Gaghan developed his own connections ("It's exactly like backpacking from hostel to hostel," he says of navigating the social byways of the oil industry) and traveled alone to Beirut. There he was abducted by Hizballah and rewarded with such colorful Fadlallah quotes as "People moved to terrorism are like the people in a school or post office who are pressured, feeling there is no alternative" and "You can go to www .fadlallah org. Gaghan knew by then that an Arabist ex-- CIA agent would be a major character in the aborning film. But as in Traffic, he wanted multiple points of view, so he logged more miles--he guesses his expenses approached $70,000--and did similarly intensive research stints with oil traders in London and lawyers in Washington. Through a journalist friend, he arranged a meeting with Perle a few months before the invasion of Iraq. Over what Gaghan calls "the best cappuccino of my life," they bantered in Perle's palatial kitchen until Gaghan, at that point quite knowledgeable about the Middle East, questioned the viability of Perle's friend Ahmad Chalabi as a future Iraqi leader. "[Perle] steepled his hands just like Mr. Burns on The Simpsons and stared at me. Then the doorbell rang--beat ... beat ... beat--'Excellent. I'll introduce you to Bibi on the way out.'" (Neither Perle nor former Israeli Prime Minister Benjamin Netanyahu returned calls for comment.)
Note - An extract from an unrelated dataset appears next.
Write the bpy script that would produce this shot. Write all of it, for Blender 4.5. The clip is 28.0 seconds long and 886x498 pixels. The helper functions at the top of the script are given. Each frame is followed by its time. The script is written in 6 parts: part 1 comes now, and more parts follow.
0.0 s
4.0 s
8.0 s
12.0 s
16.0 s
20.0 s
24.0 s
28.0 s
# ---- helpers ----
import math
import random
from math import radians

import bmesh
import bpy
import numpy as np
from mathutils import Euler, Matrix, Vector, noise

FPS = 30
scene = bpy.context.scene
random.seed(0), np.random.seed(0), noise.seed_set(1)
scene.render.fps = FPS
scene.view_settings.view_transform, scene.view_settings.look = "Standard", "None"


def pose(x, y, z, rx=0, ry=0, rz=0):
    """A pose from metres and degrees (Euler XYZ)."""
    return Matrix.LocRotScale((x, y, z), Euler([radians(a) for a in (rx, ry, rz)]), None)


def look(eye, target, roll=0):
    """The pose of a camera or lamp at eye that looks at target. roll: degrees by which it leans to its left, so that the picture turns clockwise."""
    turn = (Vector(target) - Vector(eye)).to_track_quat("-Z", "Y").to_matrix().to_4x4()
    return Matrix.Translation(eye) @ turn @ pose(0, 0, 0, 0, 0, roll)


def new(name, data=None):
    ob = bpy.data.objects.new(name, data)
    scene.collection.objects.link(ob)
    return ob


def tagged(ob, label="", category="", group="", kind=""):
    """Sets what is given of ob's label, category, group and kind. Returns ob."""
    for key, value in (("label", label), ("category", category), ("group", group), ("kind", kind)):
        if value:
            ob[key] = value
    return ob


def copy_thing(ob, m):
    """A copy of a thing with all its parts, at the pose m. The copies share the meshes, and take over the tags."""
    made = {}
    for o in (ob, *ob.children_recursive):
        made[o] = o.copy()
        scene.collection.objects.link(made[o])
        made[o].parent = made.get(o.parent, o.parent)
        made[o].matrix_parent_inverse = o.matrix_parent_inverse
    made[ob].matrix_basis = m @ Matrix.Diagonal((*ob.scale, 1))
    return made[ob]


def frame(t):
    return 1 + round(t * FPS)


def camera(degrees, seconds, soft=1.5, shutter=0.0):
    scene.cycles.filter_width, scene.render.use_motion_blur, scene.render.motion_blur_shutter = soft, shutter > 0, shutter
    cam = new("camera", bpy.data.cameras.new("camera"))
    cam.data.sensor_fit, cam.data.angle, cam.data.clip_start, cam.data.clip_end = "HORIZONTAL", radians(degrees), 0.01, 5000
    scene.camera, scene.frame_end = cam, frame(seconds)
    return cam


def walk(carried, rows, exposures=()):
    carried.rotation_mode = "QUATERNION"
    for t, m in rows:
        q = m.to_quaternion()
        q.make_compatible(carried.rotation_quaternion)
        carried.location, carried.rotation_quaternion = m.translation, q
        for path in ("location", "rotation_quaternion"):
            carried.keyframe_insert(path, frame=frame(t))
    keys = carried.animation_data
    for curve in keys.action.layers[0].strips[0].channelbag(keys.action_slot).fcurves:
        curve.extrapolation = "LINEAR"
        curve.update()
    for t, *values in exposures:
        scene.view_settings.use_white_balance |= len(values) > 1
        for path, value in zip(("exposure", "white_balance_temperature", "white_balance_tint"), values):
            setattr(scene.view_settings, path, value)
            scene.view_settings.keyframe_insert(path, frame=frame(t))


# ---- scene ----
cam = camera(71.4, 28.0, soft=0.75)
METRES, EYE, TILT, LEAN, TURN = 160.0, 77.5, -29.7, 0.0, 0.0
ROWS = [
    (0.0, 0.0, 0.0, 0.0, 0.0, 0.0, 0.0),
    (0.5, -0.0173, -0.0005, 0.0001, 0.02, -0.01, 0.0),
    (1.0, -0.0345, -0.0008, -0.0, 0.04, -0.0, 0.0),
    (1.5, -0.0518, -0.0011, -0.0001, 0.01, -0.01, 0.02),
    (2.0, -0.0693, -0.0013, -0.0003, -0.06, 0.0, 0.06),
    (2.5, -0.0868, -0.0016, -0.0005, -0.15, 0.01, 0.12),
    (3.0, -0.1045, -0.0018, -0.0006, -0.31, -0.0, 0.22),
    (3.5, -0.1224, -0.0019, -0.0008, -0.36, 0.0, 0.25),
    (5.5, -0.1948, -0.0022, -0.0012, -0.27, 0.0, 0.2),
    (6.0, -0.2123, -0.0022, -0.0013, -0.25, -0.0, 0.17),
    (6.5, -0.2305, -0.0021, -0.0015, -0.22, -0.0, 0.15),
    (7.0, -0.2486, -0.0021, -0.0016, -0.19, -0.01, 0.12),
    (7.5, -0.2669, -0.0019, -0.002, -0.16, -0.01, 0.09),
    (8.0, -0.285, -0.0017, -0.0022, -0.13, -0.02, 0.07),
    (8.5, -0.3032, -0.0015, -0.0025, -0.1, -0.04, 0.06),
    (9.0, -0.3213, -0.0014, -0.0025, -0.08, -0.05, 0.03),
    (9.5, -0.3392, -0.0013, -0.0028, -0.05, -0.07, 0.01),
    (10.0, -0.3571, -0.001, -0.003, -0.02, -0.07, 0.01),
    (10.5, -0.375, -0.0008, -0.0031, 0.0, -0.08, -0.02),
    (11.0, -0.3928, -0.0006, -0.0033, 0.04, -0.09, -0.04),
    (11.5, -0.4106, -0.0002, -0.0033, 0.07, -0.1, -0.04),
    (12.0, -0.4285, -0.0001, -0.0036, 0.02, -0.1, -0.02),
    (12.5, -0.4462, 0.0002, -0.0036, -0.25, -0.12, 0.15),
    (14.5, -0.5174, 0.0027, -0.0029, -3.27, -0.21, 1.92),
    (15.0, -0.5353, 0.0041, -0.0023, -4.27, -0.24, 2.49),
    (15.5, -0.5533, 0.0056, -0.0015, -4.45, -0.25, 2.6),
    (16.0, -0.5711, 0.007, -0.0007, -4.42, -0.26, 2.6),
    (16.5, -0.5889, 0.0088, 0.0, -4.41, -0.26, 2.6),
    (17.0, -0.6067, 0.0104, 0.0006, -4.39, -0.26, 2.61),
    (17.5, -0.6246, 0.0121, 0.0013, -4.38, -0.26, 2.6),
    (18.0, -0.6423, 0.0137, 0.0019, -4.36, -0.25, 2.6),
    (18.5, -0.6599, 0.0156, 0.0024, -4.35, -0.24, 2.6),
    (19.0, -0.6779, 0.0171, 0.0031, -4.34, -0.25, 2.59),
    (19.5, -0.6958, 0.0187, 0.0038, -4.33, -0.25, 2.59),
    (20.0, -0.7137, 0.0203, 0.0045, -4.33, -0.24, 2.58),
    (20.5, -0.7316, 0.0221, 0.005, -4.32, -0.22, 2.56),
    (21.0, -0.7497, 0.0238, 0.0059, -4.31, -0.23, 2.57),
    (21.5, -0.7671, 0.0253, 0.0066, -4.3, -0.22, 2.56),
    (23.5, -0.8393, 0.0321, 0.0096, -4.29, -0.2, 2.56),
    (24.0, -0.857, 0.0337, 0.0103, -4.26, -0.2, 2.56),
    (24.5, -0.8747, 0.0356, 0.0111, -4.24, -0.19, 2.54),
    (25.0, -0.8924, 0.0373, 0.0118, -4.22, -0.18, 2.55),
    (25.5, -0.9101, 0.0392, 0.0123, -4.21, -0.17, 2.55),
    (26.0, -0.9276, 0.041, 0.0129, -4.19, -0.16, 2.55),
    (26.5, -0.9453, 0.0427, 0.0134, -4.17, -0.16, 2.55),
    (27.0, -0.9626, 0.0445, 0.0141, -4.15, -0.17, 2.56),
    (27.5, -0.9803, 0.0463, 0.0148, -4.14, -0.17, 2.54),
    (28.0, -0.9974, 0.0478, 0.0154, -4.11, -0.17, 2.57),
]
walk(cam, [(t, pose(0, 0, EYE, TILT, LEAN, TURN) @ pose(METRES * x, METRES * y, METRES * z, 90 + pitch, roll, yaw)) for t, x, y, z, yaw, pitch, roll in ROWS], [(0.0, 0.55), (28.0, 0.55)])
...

In the final film, the plot, rather, plots are wholly invented and the names have been changed. Clooney's character is called Bob Barnes, although his expertise and undercurrent of melancholy are pure Baer. (Barnes' prodigiously sarcastic son Robby is modeled on Charlotte Baer.) But the fruits of Gaghan's research are obvious. Syriana's characters--from would-be Arab princes to American oil traders, CIA agents to terrorists--behave in exquisitely detailed and complicated ways. They cross paths and challenge one another's assumptions, just as Gaghan's were challenged. Of course, Syriana is entertainment first and foremost. It just happens to feel true.